Yesterday, we got a really good presentation from ARM’s Physical IP division and we heard some incredible details about the company’s developments in that part of their business. We also heard things about their upcoming A9 replacement, the A12 as well as got to hear from one of their biggest partners, AllWinner. This session, however, was strictly about their physical IP and their relationships with the respective fabs that would be making those chips for their customers.
The presentation itself was filled with plenty of foundry information and different info about current and trailing process nodes and the improvements that ARM has made even on older process nodes. However, as things tend to be, the most interest is in the leading process nodes. And it just so happens that ARM is working closely with four different fabs to implement their FinFET manufacturing strategy. Interestingly enough, three of the four fabs are actually members of the common platform alliance, which honestly isn’t much of a surprise but is something to consider when looking at these fabs. Those fabs are IBM, Global Foundries and Samsung. With TSMC being the 800 pound gorilla, but not a member of the Common Platform Alliance.

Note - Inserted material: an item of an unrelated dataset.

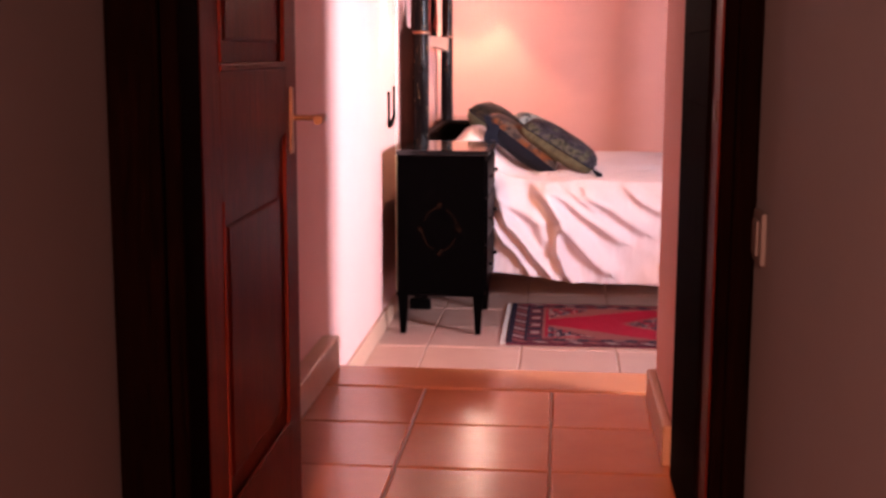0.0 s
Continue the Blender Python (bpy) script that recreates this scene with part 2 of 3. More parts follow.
led = Mat("green_led", 0.4)
led.b.inputs["Emission Color"].default_value = (0.2, 1.0, 0.8, 1)
led.b.inputs["Emission Strength"].default_value = 3.0
LED = led.m

# ---- mesh tools ----


def part(name, bm, material, parent=None, label="", smooth=False):
    """Links a bmesh as one mesh object."""
    me = bpy.data.meshes.new(name)
    bmesh.ops.recalc_face_normals(bm, faces=bm.faces)
    bm.to_mesh(me)
    bm.free()
    for m in material if isinstance(material, (list, tuple)) else [material]:
        me.materials.append(m)
    if smooth:
        for p in me.polygons:
            p.use_smooth = True
        me.set_sharp_from_angle(angle=radians(40))
    ob = new(name, me)
    if parent is not None:
        ob.parent = parent
    if label:
        ob["label"] = label
    return ob


def thing(name, place, label, category, group=""):
    ob = new(name)
    ob.empty_display_size = 0.05
    ob.location = place
    tagged(ob, label, category, group)
    return ob


def box(bm, x0, x1, y0, y1, z0, z1, bevel=0.0, mat=0):
    vs = [bm.verts.new((x, y, z)) for z in (z0, z1) for y in (y0, y1) for x in (x0, x1)]
    fs = [bm.faces.new([vs[i] for i in f]) for f in ((0, 2, 3, 1), (4, 5, 7, 6), (0, 1, 5, 4), (2, 6, 7, 3), (0, 4, 6, 2), (1, 3, 7, 5))]
    for f in fs:
        f.material_index = mat
    if bevel:
        es = list({e for f in fs for e in f.edges})
        bmesh.ops.bevel(bm, geom=es, offset=bevel, segments=2, affect="EDGES", profile=0.5)
    return bm


def boxes(*rows, bevel=0.0):
    bm = bmesh.new()
    for r in rows:
        box(bm, *r, bevel=bevel)
    return bm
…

ARM has worked closely with all of their fabs to test FinFETs on their different process nodes in order to make sure that they were prepared for those nodes. One of the first test chips was in fact an ARM A7 chip that they tested at Samsung, which they were able to successfully manufacture. This was done as a partnership between ARM, Samsung, and their Common partner, Cadence.
In addition to the A7 chip being fabbed on the 14nm FinFet process, ARM worked with TSMC to test the Cortex-A57 on TSMC’s 16nm FinFET process, which actually makes the A57 the first ARMv8 based chip to be produced on a 16nm FinFET process. Once again, ARM worked with TSMC and Cadence to achieve this goal, which shows how important their partnerships with these companies really are.
Moving on from there, ARM talked more about their current and trailing nodes. However, they got back to their leading nodes when they started to talk about R&D and production. As you can see n the slide below, they talked about 32/28nm as well as 20nm, 16/14nm and even 10nm. With the most interesting news coming from ARM that they had taped out 10nm FinFETs which I believe is something that even Intel hasn’t done yet (correct me if I’m wrong). This is definitely a pretty big deal for ARM and their partners, but in the grande scheme of things, it most likely means very little to nothing for the overall progression of new nodes. Especially when you consider that we still have to move to 2 or 3 nodes prior to reaching 10nm.
After that, as they wrapped up the presentation they said something that I found incredibly ballsy and lofty. The company claims that they have FinFET leadership. While I can totally understand that ARM is very excited about where they are with their fab partners and licensees, I think that the company is going to need to give us some serious explanation about why they are claiming the title of FinFET leadership. Last time I checked, ARM still isn’t shipping an FinFET products, while their competitor Intel has been shipping them in significant volumes for quite some time now. We have reached out to ARM for them to clarify this statement, but have yet to hear back.